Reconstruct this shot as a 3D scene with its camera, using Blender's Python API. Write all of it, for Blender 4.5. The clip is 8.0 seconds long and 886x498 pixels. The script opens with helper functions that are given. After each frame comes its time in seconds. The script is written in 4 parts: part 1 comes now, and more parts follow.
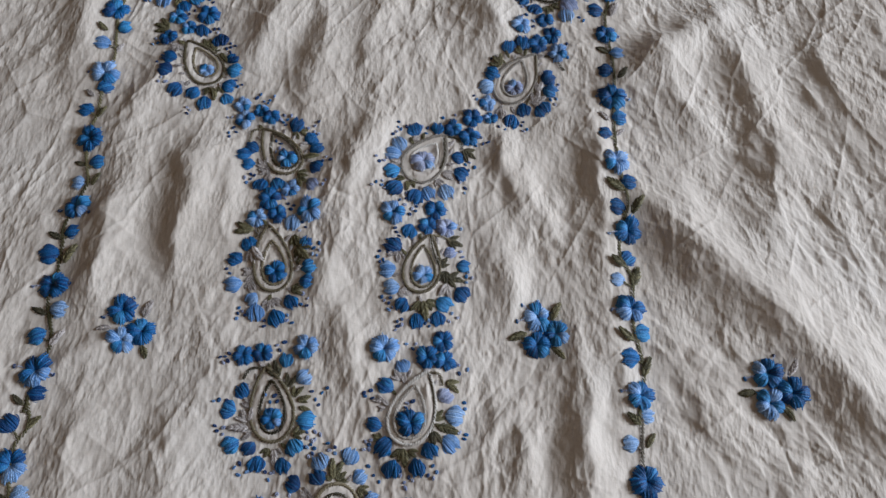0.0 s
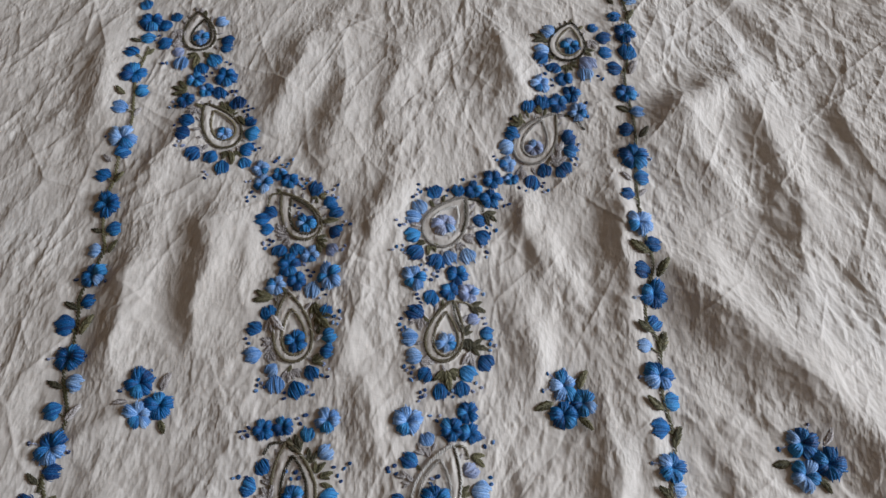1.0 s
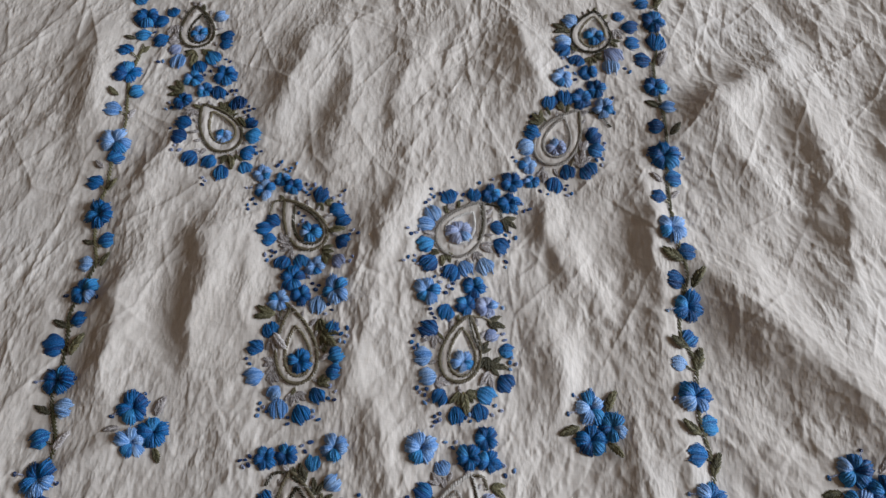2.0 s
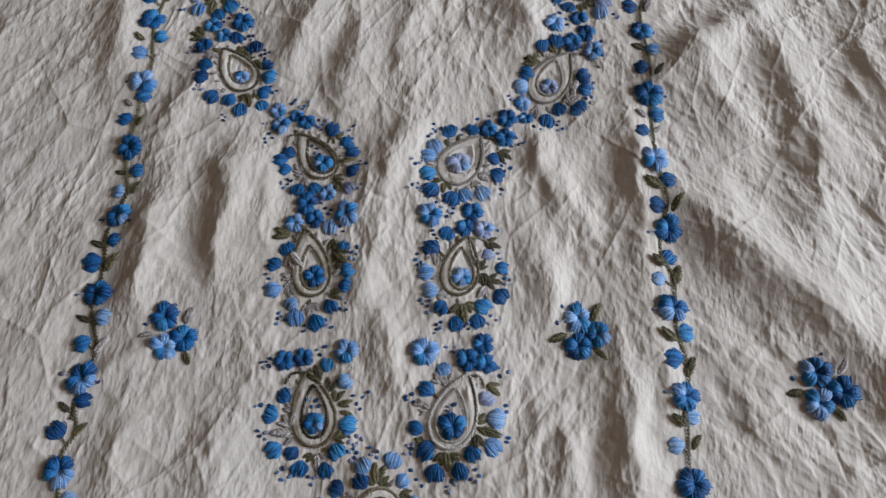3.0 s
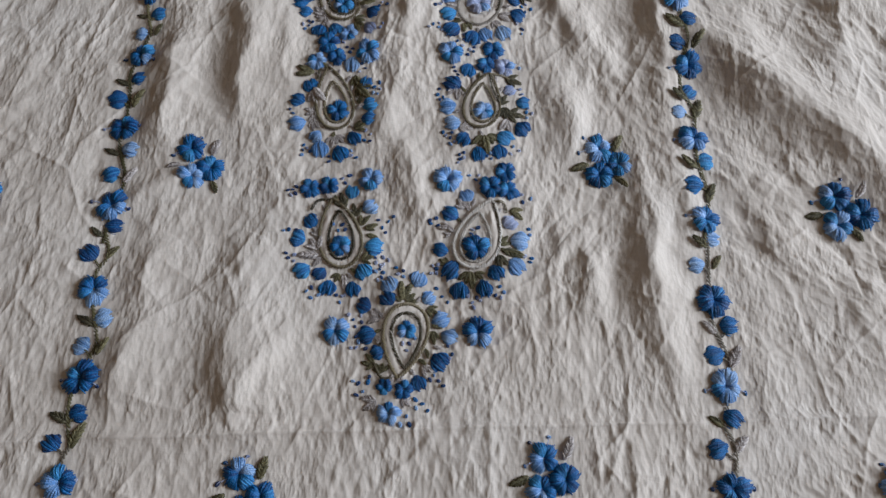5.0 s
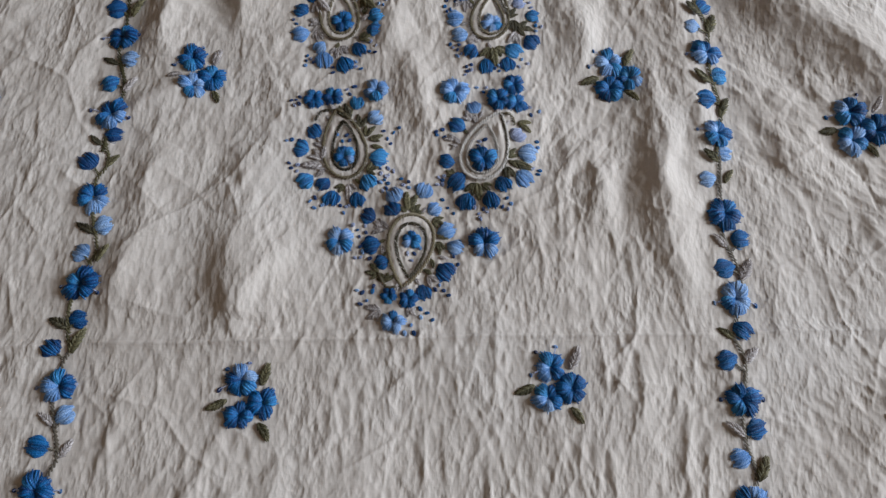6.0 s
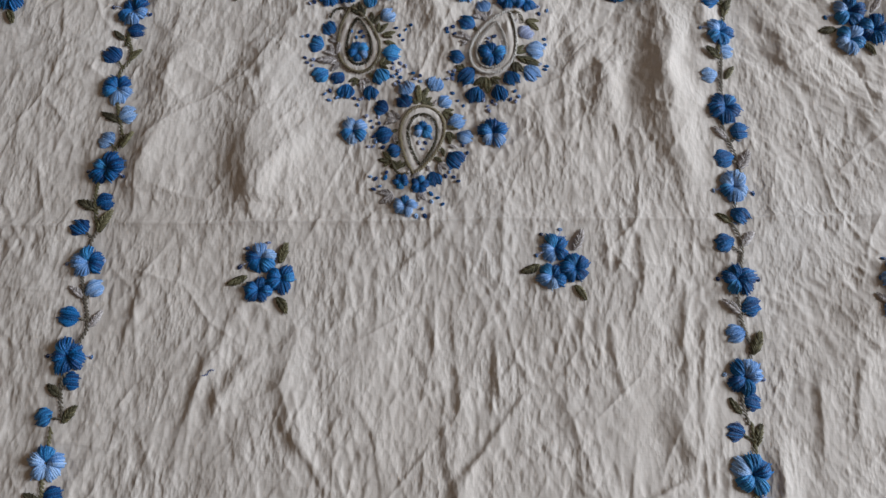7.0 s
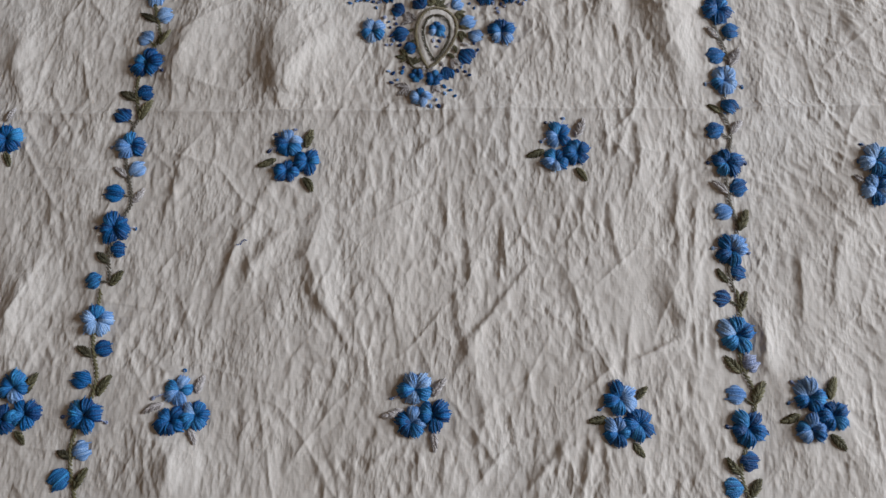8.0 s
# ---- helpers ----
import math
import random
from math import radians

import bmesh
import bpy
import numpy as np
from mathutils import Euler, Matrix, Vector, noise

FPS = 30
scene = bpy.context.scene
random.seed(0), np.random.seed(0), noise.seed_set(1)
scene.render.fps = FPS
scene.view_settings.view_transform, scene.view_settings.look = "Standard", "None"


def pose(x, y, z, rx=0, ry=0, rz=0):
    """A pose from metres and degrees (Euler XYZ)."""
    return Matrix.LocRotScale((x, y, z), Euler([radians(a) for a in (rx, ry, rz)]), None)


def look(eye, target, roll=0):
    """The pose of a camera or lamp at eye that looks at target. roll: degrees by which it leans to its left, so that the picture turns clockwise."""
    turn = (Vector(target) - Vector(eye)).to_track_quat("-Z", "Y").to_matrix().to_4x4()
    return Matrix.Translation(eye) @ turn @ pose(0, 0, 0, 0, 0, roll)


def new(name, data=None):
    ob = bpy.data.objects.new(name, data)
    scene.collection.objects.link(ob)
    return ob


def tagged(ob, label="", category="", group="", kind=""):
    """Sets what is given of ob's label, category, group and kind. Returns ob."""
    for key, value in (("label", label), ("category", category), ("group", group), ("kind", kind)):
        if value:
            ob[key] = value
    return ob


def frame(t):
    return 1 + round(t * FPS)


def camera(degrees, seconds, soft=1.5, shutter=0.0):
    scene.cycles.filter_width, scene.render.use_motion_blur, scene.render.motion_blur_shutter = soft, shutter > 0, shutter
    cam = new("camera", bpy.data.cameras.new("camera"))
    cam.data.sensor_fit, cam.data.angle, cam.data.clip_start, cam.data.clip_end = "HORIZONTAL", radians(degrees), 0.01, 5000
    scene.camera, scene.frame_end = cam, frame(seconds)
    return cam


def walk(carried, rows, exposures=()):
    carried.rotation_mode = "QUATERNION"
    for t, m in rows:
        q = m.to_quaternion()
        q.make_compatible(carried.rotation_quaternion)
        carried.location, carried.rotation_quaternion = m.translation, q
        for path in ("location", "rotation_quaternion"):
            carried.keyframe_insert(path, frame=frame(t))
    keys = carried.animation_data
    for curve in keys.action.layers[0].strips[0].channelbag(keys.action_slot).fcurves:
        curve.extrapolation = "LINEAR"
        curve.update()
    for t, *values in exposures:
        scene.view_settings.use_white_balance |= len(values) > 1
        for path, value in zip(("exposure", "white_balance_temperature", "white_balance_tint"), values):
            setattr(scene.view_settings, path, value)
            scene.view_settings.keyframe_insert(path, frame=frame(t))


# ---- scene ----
cam = camera(61.4, 8.0, soft=1.4)
PATH = [
    (0, (0.004, -0.005, 0.383), (0.055, 0.764, -1.463), 8.1),
    (0.2, (0.0035, -0.0047, 0.385), (0.0487, 0.8066, -1.4431), 7.66),
    (0.5, (0.001, -0.001, 0.388), (0.044, 0.819, -1.436), 7.1),
    (0.8, (-0.0067, 0.0088, 0.3856), (0.0369, 0.8356, -1.4356), 6.88),
    (1, (-0.008, 0.017, 0.384), (0.029, 0.852, -1.433), 6.5),
    (1.2, (-0.008, 0.035, 0.372), (0.008, 0.84, -1.459), 5.2),
    (2.3, (-0.006, 0.039, 0.359), (-0.019, 0.853, -1.468), 2.8),
    (2.5, (-0.007, 0.032, 0.366), (-0.022, 0.82, -1.472), 2.7),
    (2.7, (-0.0063, 0.0164, 0.3772), (-0.0224, 0.7949, -1.4706), 2.55),
    (3, (-0.002, -0.004, 0.381), (-0.024, 0.763, -1.466), 2.1),
    (3.5, (0.002, -0.031, 0.373), (-0.034, 0.71, -1.485), 0.8),
    (4, (-0.002, -0.052, 0.369), (-0.034, 0.656, -1.502), 0.8),
    (4.2, (-0.0051, -0.0582, 0.3734), (-0.0396, 0.6487, -1.5058), 0.45),
    (5.3, (-0.0078, -0.0803, 0.3515), (-0.0325, 0.5894, -1.5345), 1.38),
    (5.5, (-0.008, -0.085, 0.347), (-0.032, 0.572, -1.542), 1.5),
    (6, (-0.008, -0.104, 0.342), (-0.035, 0.524, -1.557), 1.4),
    (6.5, (-0.009, -0.125, 0.34), (-0.043, 0.467, -1.57), 0.9),
    (7, (-0.007, -0.151, 0.344), (-0.044, 0.416, -1.573), 0.5),
    (7.5, (-0.007, -0.18, 0.348), (-0.047, 0.364, -1.576), 0.1),
    (8, (-0.005, -0.211, 0.361), (-0.059, 0.32, -1.567), -1.3),
]
walk(cam, [(t, look(eye, target, roll)) for t, eye, target, roll in PATH])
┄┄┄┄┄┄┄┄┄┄
**REQUIREMENTS:**
Pictures are excluded; extract exactly the lines from the start of the data through the line that holds "shutter > 0, shutter", both ends included.

**FINISHED TASK:**
Reconstruct this shot as a 3D scene with its camera, using Blender's Python API. Write all of it, for Blender 4.5. The clip is 8.0 seconds long and 886x498 pixels. The script opens with helper functions that are given. After each frame comes its time in seconds. The script is written in 4 parts: part 1 comes now, and more parts follow.
0.0 s
1.0 s
2.0 s
3.0 s
5.0 s
6.0 s
7.0 s
8.0 s
# ---- helpers ----
import math
import random
from math import radians

import bmesh
import bpy
import numpy as np
from mathutils import Euler, Matrix, Vector, noise

FPS = 30
scene = bpy.context.scene
random.seed(0), np.random.seed(0), noise.seed_set(1)
scene.render.fps = FPS
scene.view_settings.view_transform, scene.view_settings.look = "Standard", "None"


def pose(x, y, z, rx=0, ry=0, rz=0):
    """A pose from metres and degrees (Euler XYZ)."""
    return Matrix.LocRotScale((x, y, z), Euler([radians(a) for a in (rx, ry, rz)]), None)


def look(eye, target, roll=0):
    """The pose of a camera or lamp at eye that looks at target. roll: degrees by which it leans to its left, so that the picture turns clockwise."""
    turn = (Vector(target) - Vector(eye)).to_track_quat("-Z", "Y").to_matrix().to_4x4()
    return Matrix.Translation(eye) @ turn @ pose(0, 0, 0, 0, 0, roll)


def new(name, data=None):
    ob = bpy.data.objects.new(name, data)
    scene.collection.objects.link(ob)
    return ob


def tagged(ob, label="", category="", group="", kind=""):
    """Sets what is given of ob's label, category, group and kind. Returns ob."""
    for key, value in (("label", label), ("category", category), ("group", group), ("kind", kind)):
        if value:
            ob[key] = value
    return ob


def frame(t):
    return 1 + round(t * FPS)


def camera(degrees, seconds, soft=1.5, shutter=0.0):
    scene.cycles.filter_width, scene.render.use_motion_blur, scene.render.motion_blur_shutter = soft, shutter > 0, shutter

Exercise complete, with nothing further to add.